Develop a long-term backport strategy
Leading up to the merge with Python 3.8, I maintained a cpython
branch in this repo and I would merge changes from master into that branch and use that to port the changes into CPython. Since then, there have been some changes, some contributed to CPython and others contributed here. Up to the 0.18 release, all of the changes here seem to have been ported to CPython also, and only this change was contributed only to CPython (amended in 3c389f53), but even just that change means that the porting instructions are no longer valid. Moreover, the fact that some portions of importlib_metadata.__init__.py
get ported to importlib.metadata
and other portions go to importlib._bootstrap_external.py
(and git has lost that ancestry), the cpython
branch is becoming more of an impediment than a help.

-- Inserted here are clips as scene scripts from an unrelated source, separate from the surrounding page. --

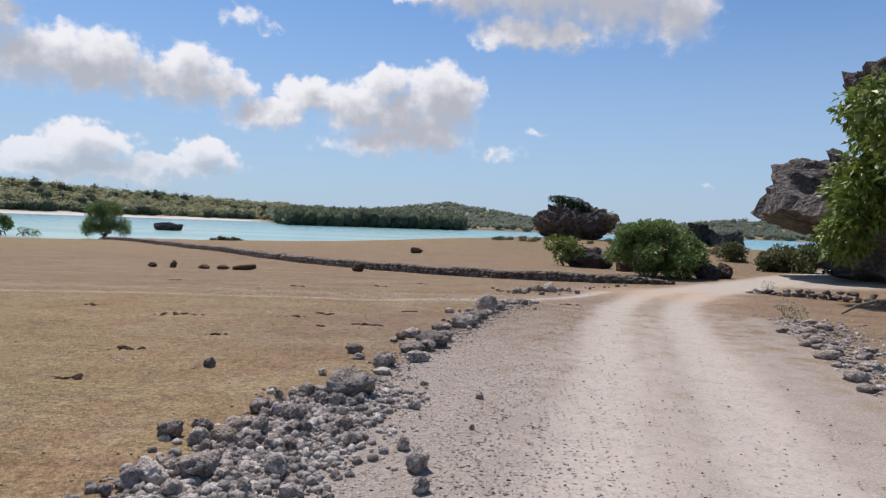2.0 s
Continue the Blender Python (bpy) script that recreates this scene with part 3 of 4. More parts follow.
for i in range(22):
    w = heap_rng.uniform(0.09, 0.24)
    q = heap_rng.uniform(-0.5, 0.6)
    put(VARIANTS[i % 6] if i % 4 else PALE[i % 3], "stone", 3.45 + q * 0.75 + heap_rng.gauss(0, 0.13), 16.1 + q * 0.8 + heap_rng.gauss(0, 0.16), w, w * heap_rng.uniform(0.4, 0.7), "rough grey coral stone half sunk in pale rubble", "rock", "stones sunk in the turf")
put(rock_mesh("white_stone", 49, BLEACHED, 3, 1, 0.8, 0.5, 0.6), "stone", 1.8, 14.25, 0.22, 0.11, "bleached flat white stone in the dry turf", "rock", turn=10)
put(PALE[2], "stone", 2.02, 14.42, 0.08, 0.06, "small bleached stone in the dry turf", "rock")
put(rock_mesh("cream_stone", 50, BLEACHED, 4, 1, 0.8, 0.6, 0.6), "stone", -0.87, 4.72, 0.25, 0.17, "cream coral stone in the rubble heap", "rock", EDGE)
put(PALE[1], "stone", -0.62, 5.58, 0.22, 0.13, "pale brownish coral stone in the rubble heap", "rock", EDGE)
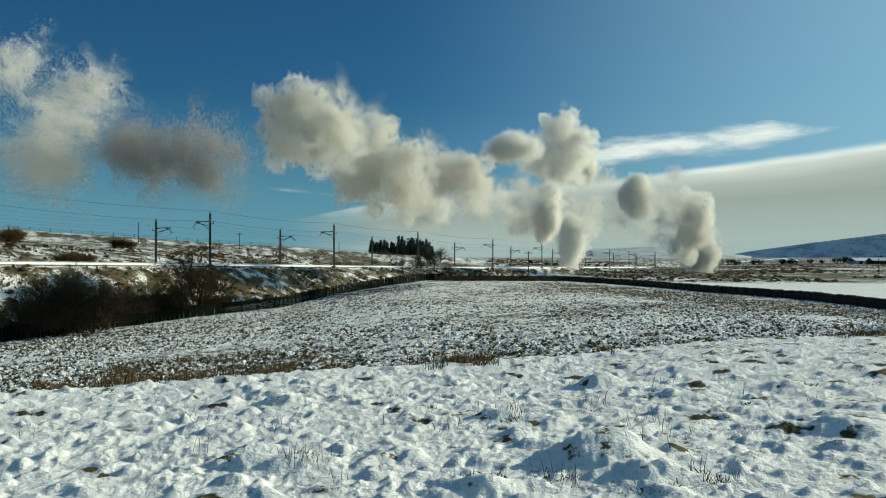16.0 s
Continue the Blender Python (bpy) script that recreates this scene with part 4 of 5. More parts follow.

At one point, I'd imagined that after the merge that CPython would become authoritative and importlib_metadata
would be simply a backport... but that approach would preclude previewing/validating behavior in the more mutable external package first.
So I open this ticket for comment. What's the best strategy to keep these two codebases in sync? I can think of a few options:
- Require all changes to be applied only to CPython first and backport here.
- Require all changes to be applied to the backport first and forward-port to CPython.
- Allow the two codebases to diverge but try to keep them in sync as needed.
Other things to consider:
- Remove documentation from backport (rely entirely on docs in CPython).
How does the importlib_resources
project inform this (or vice-versa)?